Leave every picture out and write out the records below exactly.

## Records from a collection
--- Start ---

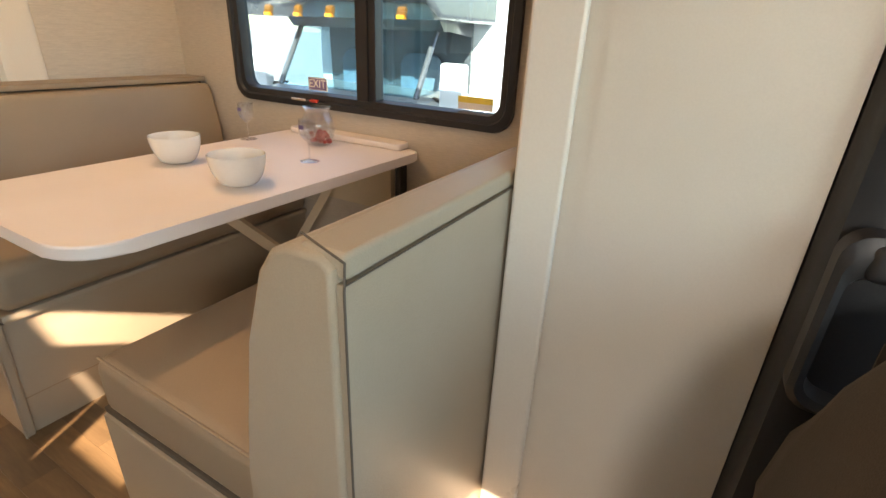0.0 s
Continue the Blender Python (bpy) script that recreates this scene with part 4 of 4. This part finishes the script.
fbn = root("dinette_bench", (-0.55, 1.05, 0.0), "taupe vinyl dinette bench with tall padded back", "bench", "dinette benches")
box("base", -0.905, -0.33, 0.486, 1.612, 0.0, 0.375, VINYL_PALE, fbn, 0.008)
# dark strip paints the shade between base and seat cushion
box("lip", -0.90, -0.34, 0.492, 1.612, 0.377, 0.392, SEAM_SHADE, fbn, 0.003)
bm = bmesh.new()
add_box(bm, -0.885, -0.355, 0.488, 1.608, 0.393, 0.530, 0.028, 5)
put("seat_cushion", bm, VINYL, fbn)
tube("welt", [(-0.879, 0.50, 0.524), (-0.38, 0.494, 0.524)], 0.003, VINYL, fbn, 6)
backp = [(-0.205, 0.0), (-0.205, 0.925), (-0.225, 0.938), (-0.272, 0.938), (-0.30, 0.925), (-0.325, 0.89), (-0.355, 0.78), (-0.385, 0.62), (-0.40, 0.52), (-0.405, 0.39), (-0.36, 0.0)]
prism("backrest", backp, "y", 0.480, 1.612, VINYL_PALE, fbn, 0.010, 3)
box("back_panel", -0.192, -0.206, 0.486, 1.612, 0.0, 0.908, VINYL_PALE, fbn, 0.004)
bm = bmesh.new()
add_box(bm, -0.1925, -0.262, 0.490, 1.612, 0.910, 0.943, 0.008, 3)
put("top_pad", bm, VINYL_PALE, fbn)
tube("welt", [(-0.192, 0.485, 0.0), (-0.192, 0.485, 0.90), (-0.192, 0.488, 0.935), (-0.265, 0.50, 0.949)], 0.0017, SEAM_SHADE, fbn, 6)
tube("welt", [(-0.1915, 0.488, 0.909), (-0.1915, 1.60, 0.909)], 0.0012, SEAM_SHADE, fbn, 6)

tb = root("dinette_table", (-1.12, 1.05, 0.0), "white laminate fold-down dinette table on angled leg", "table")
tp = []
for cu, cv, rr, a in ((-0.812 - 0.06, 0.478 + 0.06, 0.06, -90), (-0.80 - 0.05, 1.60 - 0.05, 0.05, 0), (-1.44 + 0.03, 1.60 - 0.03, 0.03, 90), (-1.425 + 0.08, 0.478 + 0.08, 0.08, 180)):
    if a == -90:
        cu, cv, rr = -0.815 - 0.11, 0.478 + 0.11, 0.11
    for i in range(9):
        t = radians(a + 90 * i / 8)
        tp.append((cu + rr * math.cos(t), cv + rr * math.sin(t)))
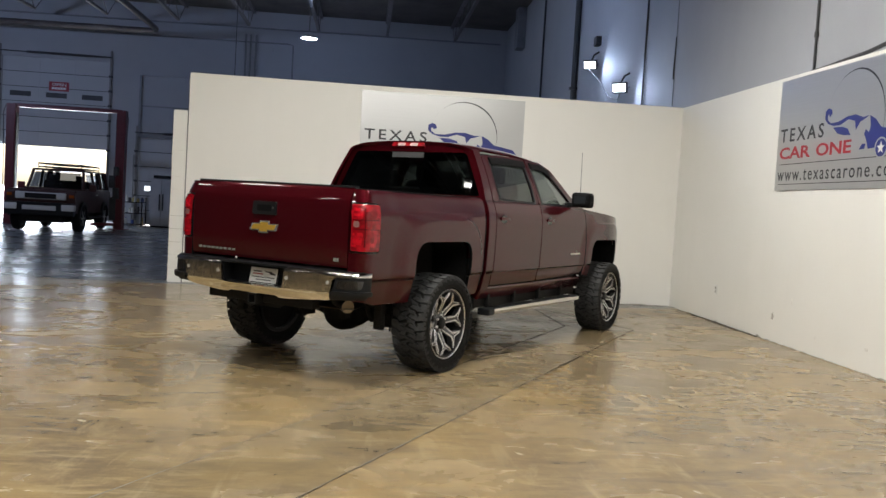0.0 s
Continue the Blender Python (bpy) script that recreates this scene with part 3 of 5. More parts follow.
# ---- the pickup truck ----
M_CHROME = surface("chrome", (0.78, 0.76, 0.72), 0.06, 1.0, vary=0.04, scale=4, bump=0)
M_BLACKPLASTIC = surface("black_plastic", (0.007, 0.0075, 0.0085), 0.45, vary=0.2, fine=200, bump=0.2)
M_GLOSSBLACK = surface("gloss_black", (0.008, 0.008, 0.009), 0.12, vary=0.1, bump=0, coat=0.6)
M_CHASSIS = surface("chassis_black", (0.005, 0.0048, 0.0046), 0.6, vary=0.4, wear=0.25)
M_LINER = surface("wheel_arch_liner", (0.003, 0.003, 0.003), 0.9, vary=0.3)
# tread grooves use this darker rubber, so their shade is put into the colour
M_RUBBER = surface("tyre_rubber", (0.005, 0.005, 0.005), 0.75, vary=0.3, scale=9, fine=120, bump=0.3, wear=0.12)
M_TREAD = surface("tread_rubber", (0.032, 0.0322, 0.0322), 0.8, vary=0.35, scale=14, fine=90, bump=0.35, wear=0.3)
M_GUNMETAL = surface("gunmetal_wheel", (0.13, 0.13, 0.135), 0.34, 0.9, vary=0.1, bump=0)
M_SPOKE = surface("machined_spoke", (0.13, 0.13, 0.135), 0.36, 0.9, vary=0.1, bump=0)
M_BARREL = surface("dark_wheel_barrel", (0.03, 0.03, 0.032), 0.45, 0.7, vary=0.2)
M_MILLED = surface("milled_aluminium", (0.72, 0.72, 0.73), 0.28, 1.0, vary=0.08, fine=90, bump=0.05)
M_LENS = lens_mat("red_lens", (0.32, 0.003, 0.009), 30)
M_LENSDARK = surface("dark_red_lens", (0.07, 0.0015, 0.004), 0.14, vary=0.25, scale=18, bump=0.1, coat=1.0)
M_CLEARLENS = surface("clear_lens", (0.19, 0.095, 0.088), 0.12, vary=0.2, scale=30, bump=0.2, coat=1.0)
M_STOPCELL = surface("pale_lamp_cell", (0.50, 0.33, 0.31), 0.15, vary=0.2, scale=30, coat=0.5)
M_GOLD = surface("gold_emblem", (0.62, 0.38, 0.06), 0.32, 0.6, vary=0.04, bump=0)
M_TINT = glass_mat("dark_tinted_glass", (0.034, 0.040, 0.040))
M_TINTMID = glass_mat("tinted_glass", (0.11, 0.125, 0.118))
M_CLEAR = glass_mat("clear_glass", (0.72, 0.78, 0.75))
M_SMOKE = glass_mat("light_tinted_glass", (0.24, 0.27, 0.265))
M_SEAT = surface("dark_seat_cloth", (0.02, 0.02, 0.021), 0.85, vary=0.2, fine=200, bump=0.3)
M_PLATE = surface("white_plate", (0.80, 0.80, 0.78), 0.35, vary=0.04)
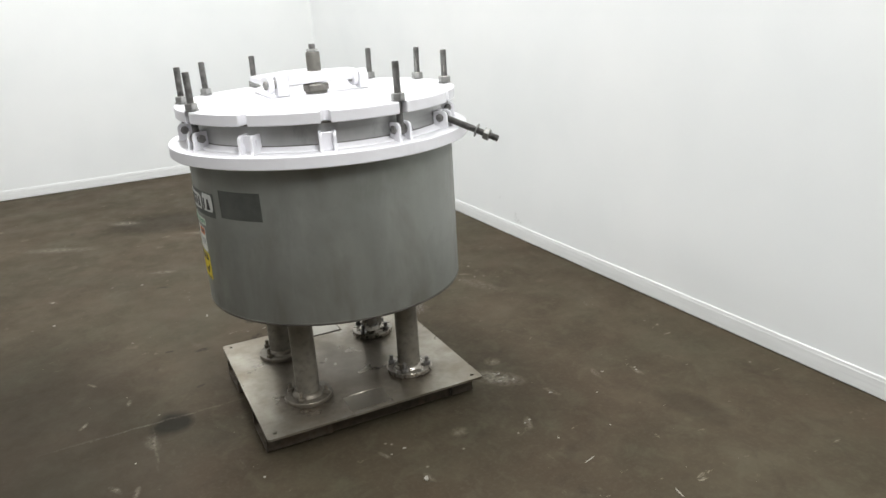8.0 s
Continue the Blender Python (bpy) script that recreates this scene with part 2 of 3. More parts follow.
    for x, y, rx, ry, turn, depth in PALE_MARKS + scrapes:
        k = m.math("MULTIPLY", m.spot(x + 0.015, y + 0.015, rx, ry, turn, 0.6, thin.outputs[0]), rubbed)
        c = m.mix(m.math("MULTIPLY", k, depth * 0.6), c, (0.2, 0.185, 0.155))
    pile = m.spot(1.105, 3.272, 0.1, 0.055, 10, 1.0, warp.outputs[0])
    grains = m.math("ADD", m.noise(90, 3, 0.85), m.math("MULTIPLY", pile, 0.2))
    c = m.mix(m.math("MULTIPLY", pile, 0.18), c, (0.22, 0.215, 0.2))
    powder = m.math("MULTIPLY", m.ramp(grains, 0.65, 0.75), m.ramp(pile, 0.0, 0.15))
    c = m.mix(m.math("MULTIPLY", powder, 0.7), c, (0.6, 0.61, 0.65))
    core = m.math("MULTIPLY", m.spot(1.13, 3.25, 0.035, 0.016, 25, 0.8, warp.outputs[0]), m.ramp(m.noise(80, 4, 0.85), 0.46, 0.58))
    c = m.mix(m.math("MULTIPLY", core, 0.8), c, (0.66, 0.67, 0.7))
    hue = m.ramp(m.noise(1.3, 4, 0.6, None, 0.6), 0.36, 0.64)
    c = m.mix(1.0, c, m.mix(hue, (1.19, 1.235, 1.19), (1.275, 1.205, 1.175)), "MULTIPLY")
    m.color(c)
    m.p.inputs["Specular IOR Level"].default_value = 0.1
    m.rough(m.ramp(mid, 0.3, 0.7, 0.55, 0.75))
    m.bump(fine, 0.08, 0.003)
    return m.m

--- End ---

## Written solution
0.0 s
Continue the Blender Python (bpy) script that recreates this scene with part 4 of 4. This part finishes the script.
fbn = root("dinette_bench", (-0.55, 1.05, 0.0), "taupe vinyl dinette bench with tall padded back", "bench", "dinette benches")
box("base", -0.905, -0.33, 0.486, 1.612, 0.0, 0.375, VINYL_PALE, fbn, 0.008)
# dark strip paints the shade between base and seat cushion
box("lip", -0.90, -0.34, 0.492, 1.612, 0.377, 0.392, SEAM_SHADE, fbn, 0.003)
bm = bmesh.new()
add_box(bm, -0.885, -0.355, 0.488, 1.608, 0.393, 0.530, 0.028, 5)
put("seat_cushion", bm, VINYL, fbn)
tube("welt", [(-0.879, 0.50, 0.524), (-0.38, 0.494, 0.524)], 0.003, VINYL, fbn, 6)
backp = [(-0.205, 0.0), (-0.205, 0.925), (-0.225, 0.938), (-0.272, 0.938), (-0.30, 0.925), (-0.325, 0.89), (-0.355, 0.78), (-0.385, 0.62), (-0.40, 0.52), (-0.405, 0.39), (-0.36, 0.0)]
prism("backrest", backp, "y", 0.480, 1.612, VINYL_PALE, fbn, 0.010, 3)
box("back_panel", -0.192, -0.206, 0.486, 1.612, 0.0, 0.908, VINYL_PALE, fbn, 0.004)
bm = bmesh.new()
add_box(bm, -0.1925, -0.262, 0.490, 1.612, 0.910, 0.943, 0.008, 3)
put("top_pad", bm, VINYL_PALE, fbn)
tube("welt", [(-0.192, 0.485, 0.0), (-0.192, 0.485, 0.90), (-0.192, 0.488, 0.935), (-0.265, 0.50, 0.949)], 0.0017, SEAM_SHADE, fbn, 6)
tube("welt", [(-0.1915, 0.488, 0.909), (-0.1915, 1.60, 0.909)], 0.0012, SEAM_SHADE, fbn, 6)

tb = root("dinette_table", (-1.12, 1.05, 0.0), "white laminate fold-down dinette table on angled leg", "table")
tp = []
for cu, cv, rr, a in ((-0.812 - 0.06, 0.478 + 0.06, 0.06, -90), (-0.80 - 0.05, 1.60 - 0.05, 0.05, 0), (-1.44 + 0.03, 1.60 - 0.03, 0.03, 90), (-1.425 + 0.08, 0.478 + 0.08, 0.08, 180)):
    if a == -90:
        cu, cv, rr = -0.815 - 0.11, 0.478 + 0.11, 0.11
    for i in range(9):
        t = radians(a + 90 * i / 8)
        tp.append((cu + rr * math.cos(t), cv + rr * math.sin(t)))
0.0 s
Continue the Blender Python (bpy) script that recreates this scene with part 3 of 5. More parts follow.
# ---- the pickup truck ----
M_CHROME = surface("chrome", (0.78, 0.76, 0.72), 0.06, 1.0, vary=0.04, scale=4, bump=0)
M_BLACKPLASTIC = surface("black_plastic", (0.007, 0.0075, 0.0085), 0.45, vary=0.2, fine=200, bump=0.2)
M_GLOSSBLACK = surface("gloss_black", (0.008, 0.008, 0.009), 0.12, vary=0.1, bump=0, coat=0.6)
M_CHASSIS = surface("chassis_black", (0.005, 0.0048, 0.0046), 0.6, vary=0.4, wear=0.25)
M_LINER = surface("wheel_arch_liner", (0.003, 0.003, 0.003), 0.9, vary=0.3)
# tread grooves use this darker rubber, so their shade is put into the colour
M_RUBBER = surface("tyre_rubber", (0.005, 0.005, 0.005), 0.75, vary=0.3, scale=9, fine=120, bump=0.3, wear=0.12)
M_TREAD = surface("tread_rubber", (0.032, 0.0322, 0.0322), 0.8, vary=0.35, scale=14, fine=90, bump=0.35, wear=0.3)
M_GUNMETAL = surface("gunmetal_wheel", (0.13, 0.13, 0.135), 0.34, 0.9, vary=0.1, bump=0)
M_SPOKE = surface("machined_spoke", (0.13, 0.13, 0.135), 0.36, 0.9, vary=0.1, bump=0)
M_BARREL = surface("dark_wheel_barrel", (0.03, 0.03, 0.032), 0.45, 0.7, vary=0.2)
M_MILLED = surface("milled_aluminium", (0.72, 0.72, 0.73), 0.28, 1.0, vary=0.08, fine=90, bump=0.05)
M_LENS = lens_mat("red_lens", (0.32, 0.003, 0.009), 30)
M_LENSDARK = surface("dark_red_lens", (0.07, 0.0015, 0.004), 0.14, vary=0.25, scale=18, bump=0.1, coat=1.0)
M_CLEARLENS = surface("clear_lens", (0.19, 0.095, 0.088), 0.12, vary=0.2, scale=30, bump=0.2, coat=1.0)
M_STOPCELL = surface("pale_lamp_cell", (0.50, 0.33, 0.31), 0.15, vary=0.2, scale=30, coat=0.5)
M_GOLD = surface("gold_emblem", (0.62, 0.38, 0.06), 0.32, 0.6, vary=0.04, bump=0)
M_TINT = glass_mat("dark_tinted_glass", (0.034, 0.040, 0.040))
M_TINTMID = glass_mat("tinted_glass", (0.11, 0.125, 0.118))
M_CLEAR = glass_mat("clear_glass", (0.72, 0.78, 0.75))
M_SMOKE = glass_mat("light_tinted_glass", (0.24, 0.27, 0.265))
M_SEAT = surface("dark_seat_cloth", (0.02, 0.02, 0.021), 0.85, vary=0.2, fine=200, bump=0.3)
M_PLATE = surface("white_plate", (0.80, 0.80, 0.78), 0.35, vary=0.04)
8.0 s
Continue the Blender Python (bpy) script that recreates this scene with part 2 of 3. More parts follow.
    for x, y, rx, ry, turn, depth in PALE_MARKS + scrapes:
        k = m.math("MULTIPLY", m.spot(x + 0.015, y + 0.015, rx, ry, turn, 0.6, thin.outputs[0]), rubbed)
        c = m.mix(m.math("MULTIPLY", k, depth * 0.6), c, (0.2, 0.185, 0.155))
    pile = m.spot(1.105, 3.272, 0.1, 0.055, 10, 1.0, warp.outputs[0])
    grains = m.math("ADD", m.noise(90, 3, 0.85), m.math("MULTIPLY", pile, 0.2))
    c = m.mix(m.math("MULTIPLY", pile, 0.18), c, (0.22, 0.215, 0.2))
    powder = m.math("MULTIPLY", m.ramp(grains, 0.65, 0.75), m.ramp(pile, 0.0, 0.15))
    c = m.mix(m.math("MULTIPLY", powder, 0.7), c, (0.6, 0.61, 0.65))
    core = m.math("MULTIPLY", m.spot(1.13, 3.25, 0.035, 0.016, 25, 0.8, warp.outputs[0]), m.ramp(m.noise(80, 4, 0.85), 0.46, 0.58))
    c = m.mix(m.math("MULTIPLY", core, 0.8), c, (0.66, 0.67, 0.7))
    hue = m.ramp(m.noise(1.3, 4, 0.6, None, 0.6), 0.36, 0.64)
    c = m.mix(1.0, c, m.mix(hue, (1.19, 1.235, 1.19), (1.275, 1.205, 1.175)), "MULTIPLY")
    m.color(c)
    m.p.inputs["Specular IOR Level"].default_value = 0.1
    m.rough(m.ramp(mid, 0.3, 0.7, 0.55, 0.75))
    m.bump(fine, 0.08, 0.003)
    return m.m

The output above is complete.